MATERIAL |
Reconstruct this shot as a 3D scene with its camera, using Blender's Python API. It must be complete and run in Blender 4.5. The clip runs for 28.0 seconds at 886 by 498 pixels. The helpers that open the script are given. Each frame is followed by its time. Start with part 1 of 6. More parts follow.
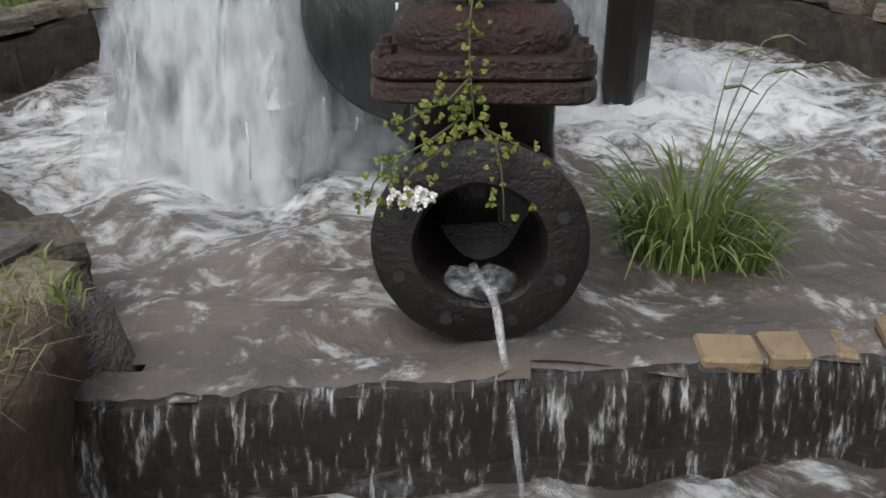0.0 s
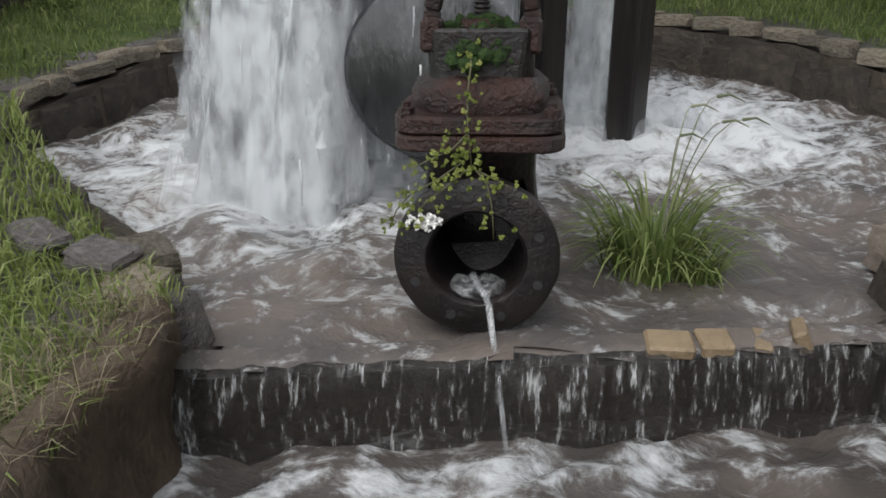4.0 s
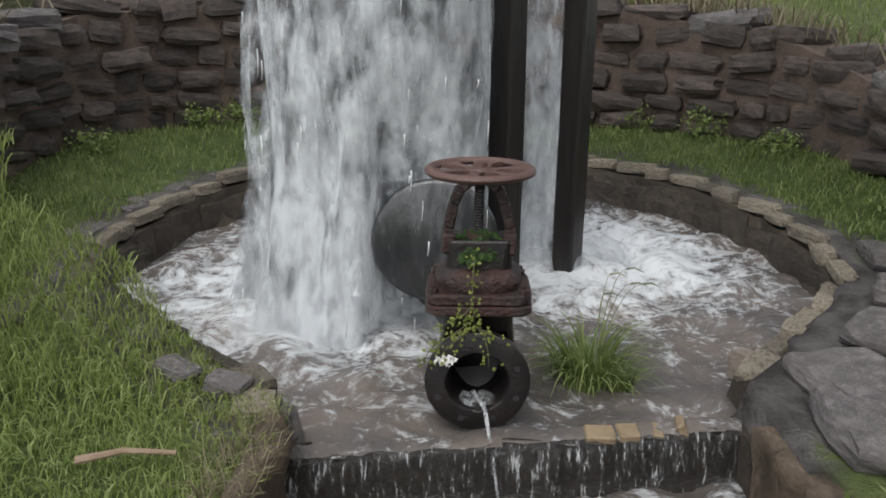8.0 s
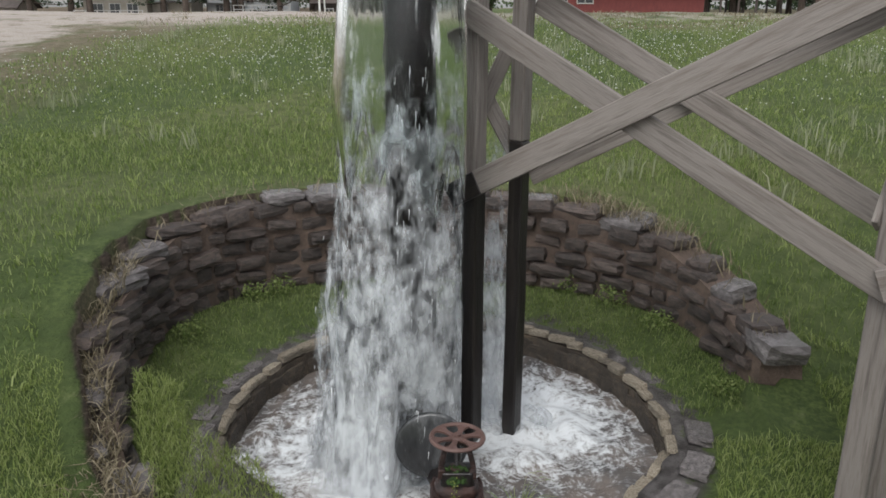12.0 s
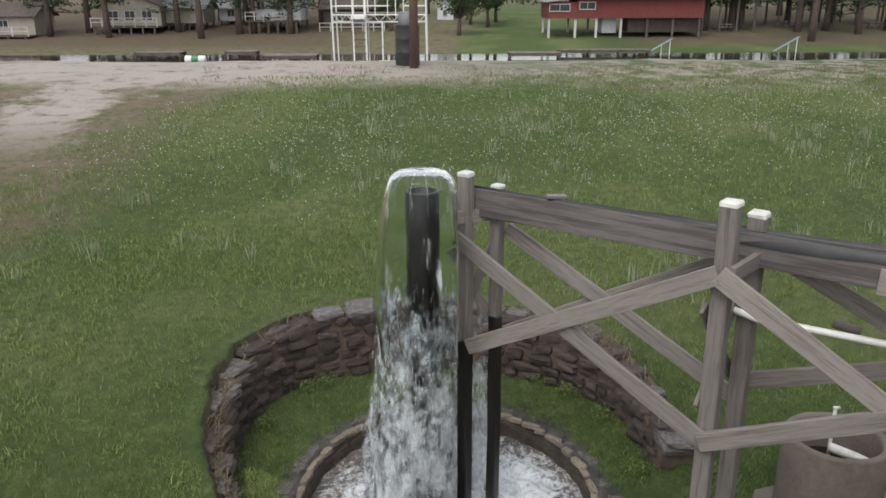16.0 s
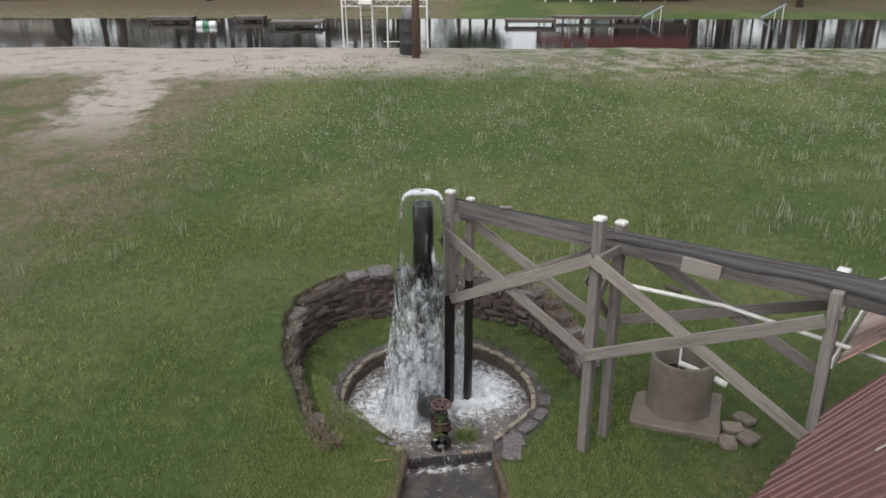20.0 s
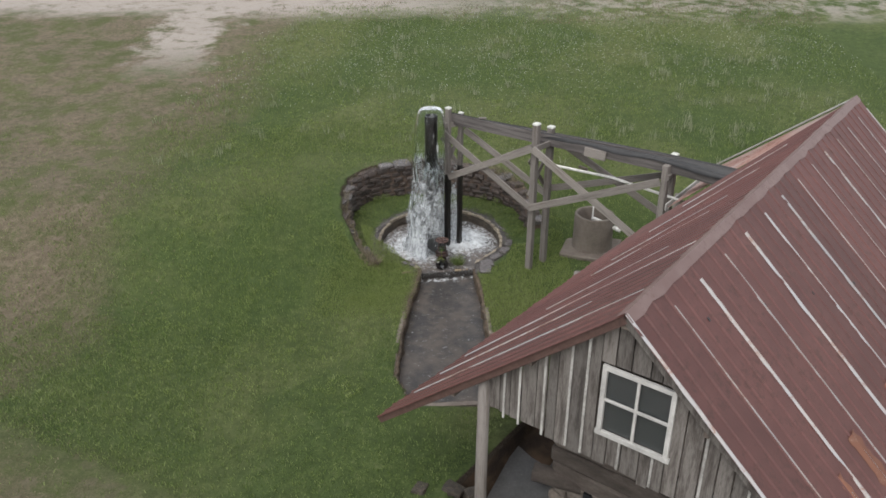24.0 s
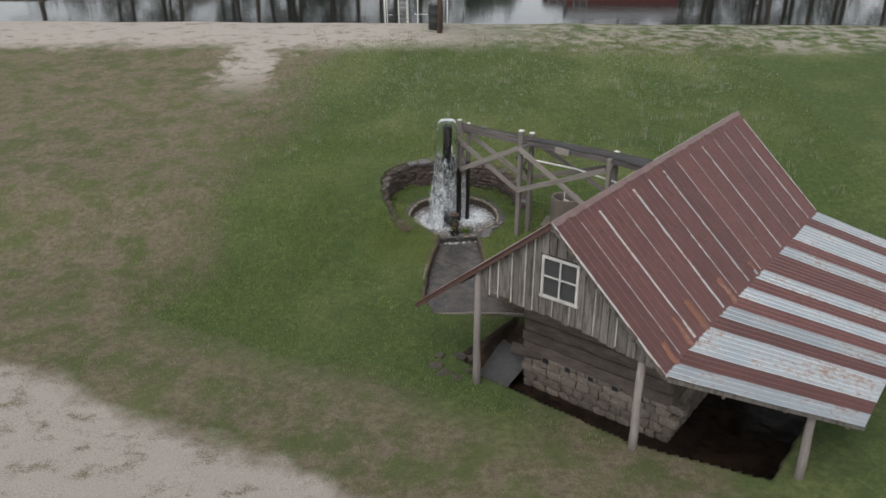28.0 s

PROBLEM DETAILS |
Word for word, quote the full listing, omitting every picture.

RESULT |
Reconstruct this shot as a 3D scene with its camera, using Blender's Python API. It must be complete and run in Blender 4.5. The clip runs for 28.0 seconds at 886 by 498 pixels. The helpers that open the script are given. Each frame is followed by its time. Start with part 1 of 6. More parts follow.
0.0 s
4.0 s
8.0 s
12.0 s
16.0 s
20.0 s
24.0 s
28.0 s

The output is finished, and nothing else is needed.